The Shaping Role Is Underbuilt

The infrastructure to do this is further along than the discipline to use it well. Nearly 90 percent of enterprises now run internal platforms, with observability sitting inside the dozen platform capabilities that are now table stakes, according to the field's 2025 year-end review drawing on the State of Platform Engineering and the 2025 DORA report. The same review found that AI adoption and platform maturity now drive each other, which means more agents reading more telemetry, soon.

But only about a quarter of those organizations have a dedicated platform product manager. The platform exists. The role that decides what the platform's signals mean — the person who turns raw telemetry into a standard an agent can act on — is mostly not staffed. We are wiring agents into observability streams faster than we are deciding who owns the question of which signals matter. That gap is where the bad agent behavior is going to come from.
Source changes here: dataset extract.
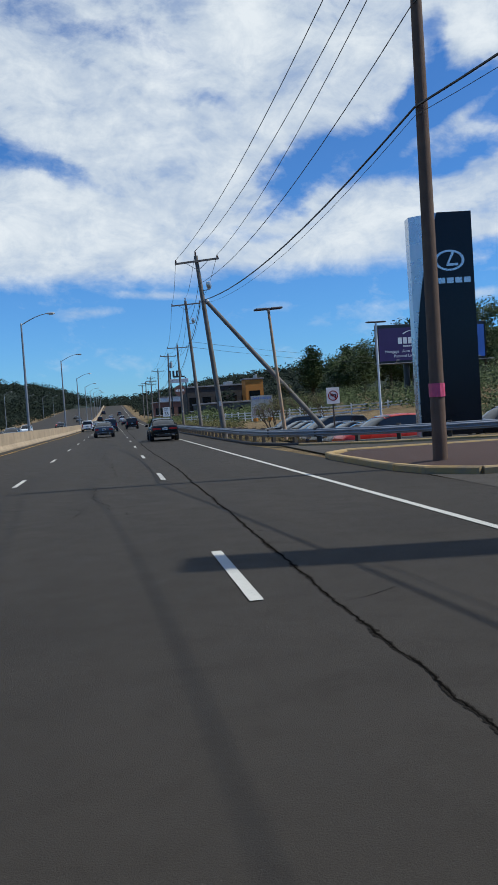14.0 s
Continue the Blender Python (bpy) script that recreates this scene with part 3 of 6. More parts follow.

The Standard Is Being Written by Practitioners

There is a healthier version of this already taking shape, and it is being built by the people who operate the systems, not specified from above. OpenTelemetry's AI-agent observability work, driven by its GenAI special interest group, is an effort to standardize the shape of the telemetry that agent apps emit. The point is explicit in their own framing: for a non-deterministic agent, telemetry is a feedback loop used to evaluate and improve the agent's behavior, and the community needs to set standards around that telemetry's shape to avoid lock-in.

That is the model. The standard for what an agent reads gets authored by practitioners — maintainers, on-call engineers, the people who feel the consequences — and it gets written down where the agent can use it. The research backs this up: the documented patterns for feeding telemetry to agents already include local prompt iteration, CI-based optimization, and autonomous agents that adapt using telemetry, built on named frameworks like DSPy and PromptWizard. This is not speculation about a future capability. The architecture exists. What is still missing on most teams is the human decision about what the agent should pay attention to.

What to Actually Do

If you are deciding whether to give your coding agent observability data, give it. The agent that sees production is better than the agent that does not. But do not hand it the raw firehose and call it context.

Write down the baselines. Which paths are hot, what normal looks like on each, which alerts are real and which are theater. Name the anomalies that matter and the ones the team learned to ignore. Make that document the thing the agent reads against, not the unfiltered metric stream. And put it in the hands of someone who actually runs the system, because the value of telemetry to your agent is exactly equal to the quality of the judgment that shaped it. The data is access-rent. The standard is the asset.